La penalizzazione non riguarda le rivalutazioni dei beni materiali, nonché quelle degli intangibili con periodo di ammortamento inferiore a 18 anni (ad esempio know-how). La nuova norma “offre” alle aziende dei “rimedi”. Viene disposto, infatti, che laddove si voglia mantenere l’ammortamento fiscale in 18 anni si debba operare un versamento integrativo dell’imposta sostitutiva già versata. È facile prevedere che poche imprese seguiranno questa strada. Con questo ulteriore pagamento, infatti, il punto di pareggio tra onere per imposta sostitutiva (12%, 14%, 16%) e risparmio fiscale (27,9%) si colloca tra l’ottavo e l’undicesimo anno diventando poco appetibile. Un altro rimedio offerto passa per la possibilità di revocare gli effetti fiscali della rivalutazione o del riallineamento di questi intangibili (e dell’affrancamento delle correlate riserve, laddove effettuato), concedendo di poter richiedere, con modalità ancora da definire, il rimborso o la compensazione dell’imposta sostitutiva già versata in occasione della dichiarazione dei redditi per l’anno 2020.
I rimedi offerti non tengono conto degli effetti negativi che ne derivano. Notevoli, infatti, sono le influenze sui bilanci delle aziende e ciò sia per il caso di revoca che per il caso di mantenimento delle rivalutazioni operate. L’allungamento del tempo di ammortamento influenza, infatti, in ogni caso i bilanci delle imprese. Un primo esempio è offerto dal trattamento da riservare alle imposte anticipate (eventualmente) rilevate dalle imprese che non avrebbero più giustificazione in un recupero fiscale “allargato” a 50 anni che costituisce un orizzonte temporale troppo lungo che non consente di operare alcuna valutazione della continuità e della redditività aziendale. Anche dalla revoca della valenza fiscale della rivalutazione derivano conseguenze. Si dovrebbero, infatti, rilevare le imposte differite passive che influenzerebbero negativamente il bilancio. L’ultimo rimedio possibile poi passa per l’annullamento della rivalutazione, ma ciò determina effetti sulla patrimonializzazione delle aziende. Tutti questi aspetti rimangono senza disciplina e ciò espone i bilanci per il 2021 a incertezze rilevanti.

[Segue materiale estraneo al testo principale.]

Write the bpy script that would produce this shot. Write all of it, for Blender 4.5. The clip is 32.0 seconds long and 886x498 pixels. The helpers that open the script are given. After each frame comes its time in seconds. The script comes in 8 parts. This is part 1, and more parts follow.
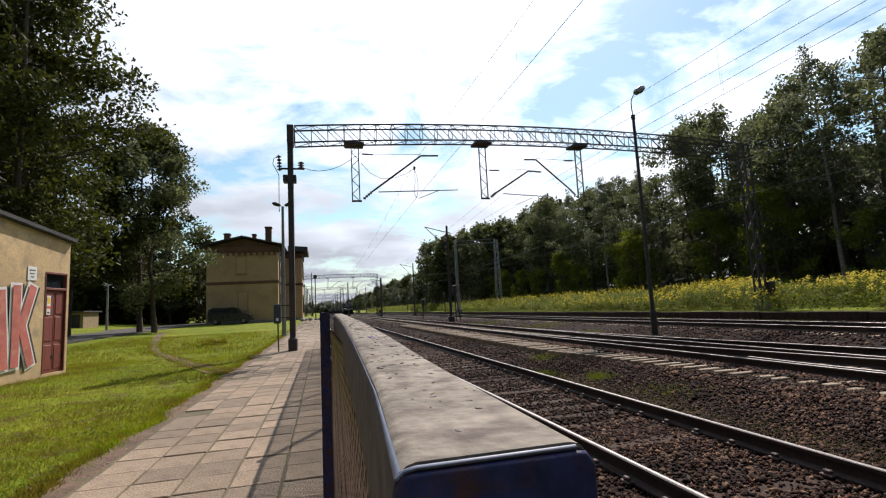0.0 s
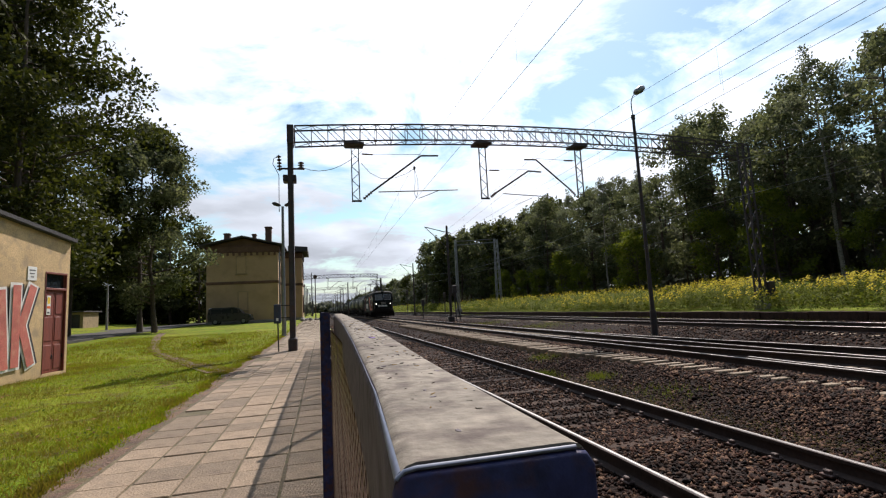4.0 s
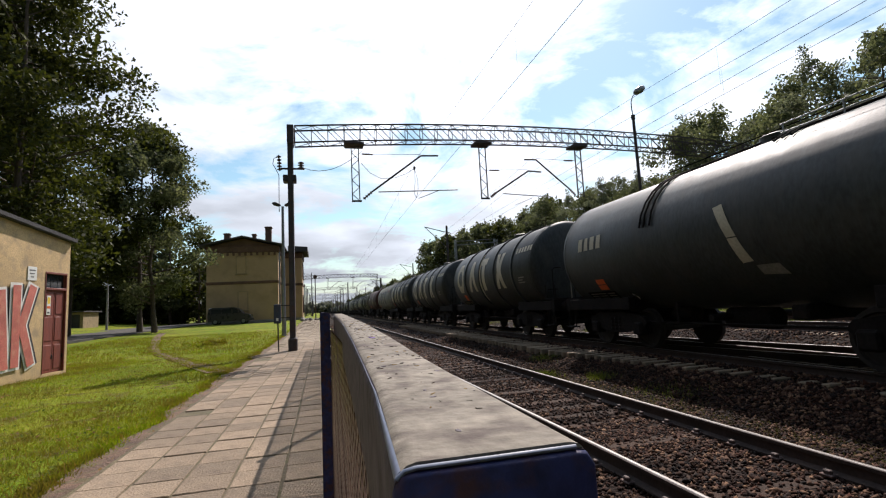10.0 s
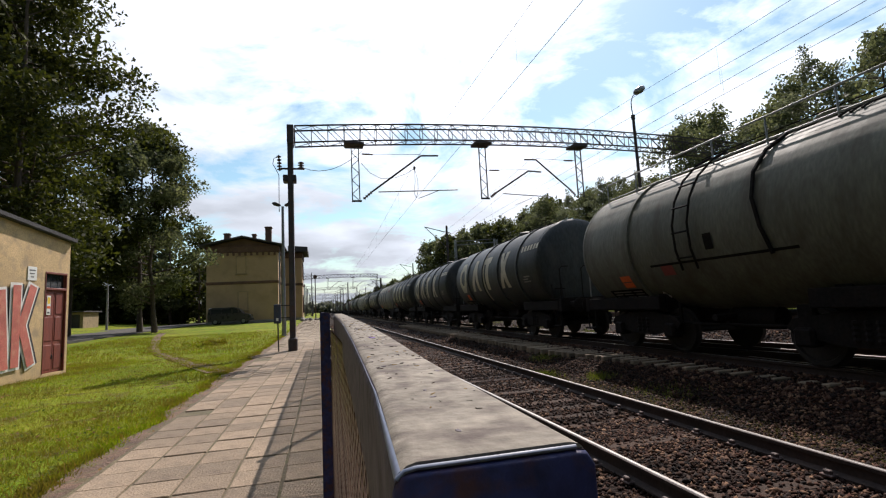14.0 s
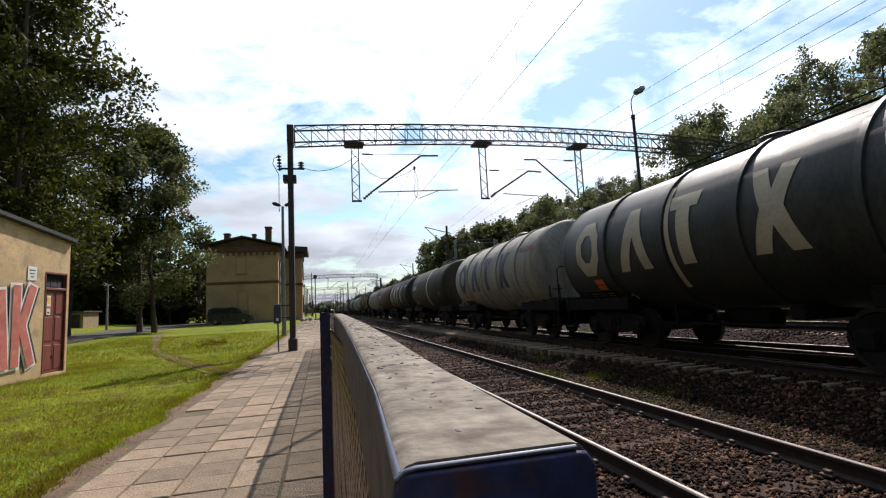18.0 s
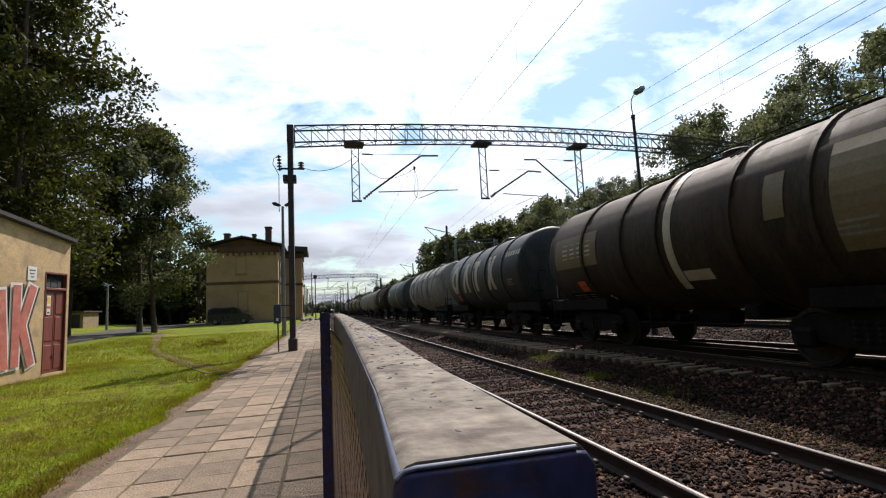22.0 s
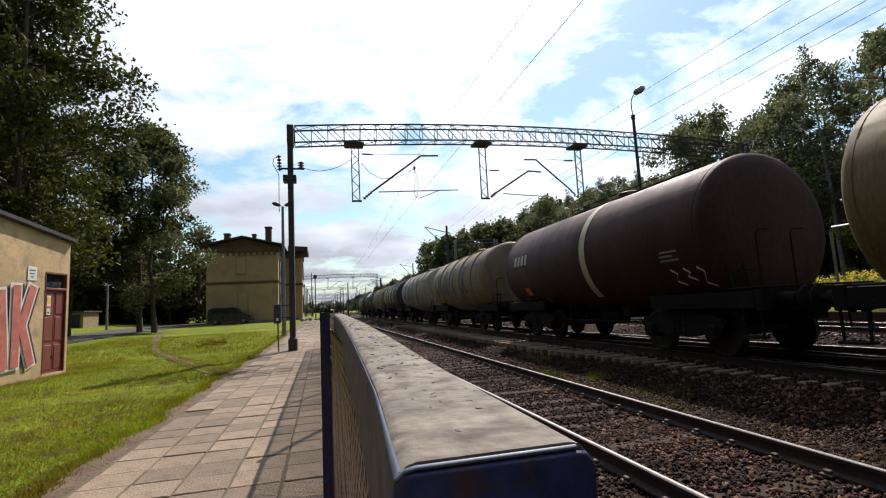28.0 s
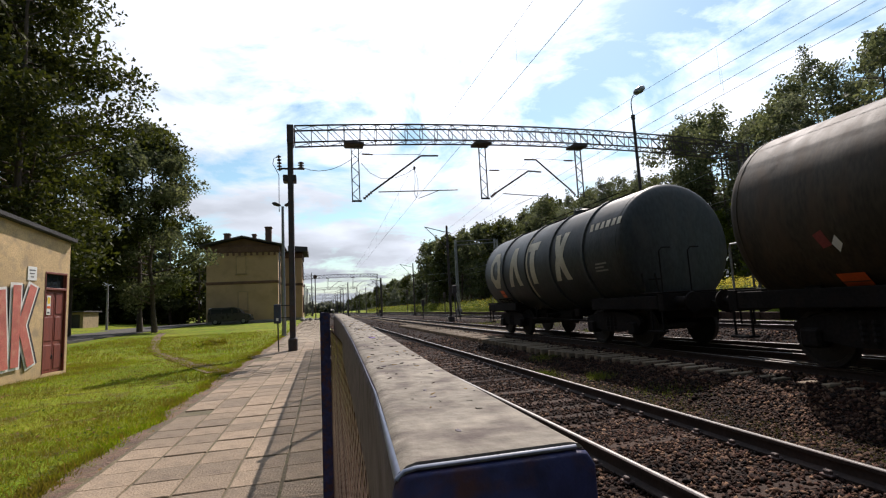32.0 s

L’aspetto più sorprendente della manovra è senza dubbio la mancanza di ogni previsione di proroga dei provvedimenti introdotti dal decreto liquidità ovvero dei finanziamenti bancari che godono delle garanzie statali. Se alle considerazioni fatte si aggiunge la previsione di consentire di non operare gli ammortamenti nei bilanci 2021, riservata solo a coloro che ne hanno usufruito nel 2020, ne consegue che nella manovra manca una politica di sostegno alle aziende sane ma deboli. Un provvedimento senza dubbio auspicabile per il prossimo futuro dovrebbe favorire la ricapitalizzazione delle aziende. Dovrebbe essere introdotto un provvedimento simile a quello che fu previsto con l’art. 26 del Decreto rilancio, ma con meno ideologia e meno generosità.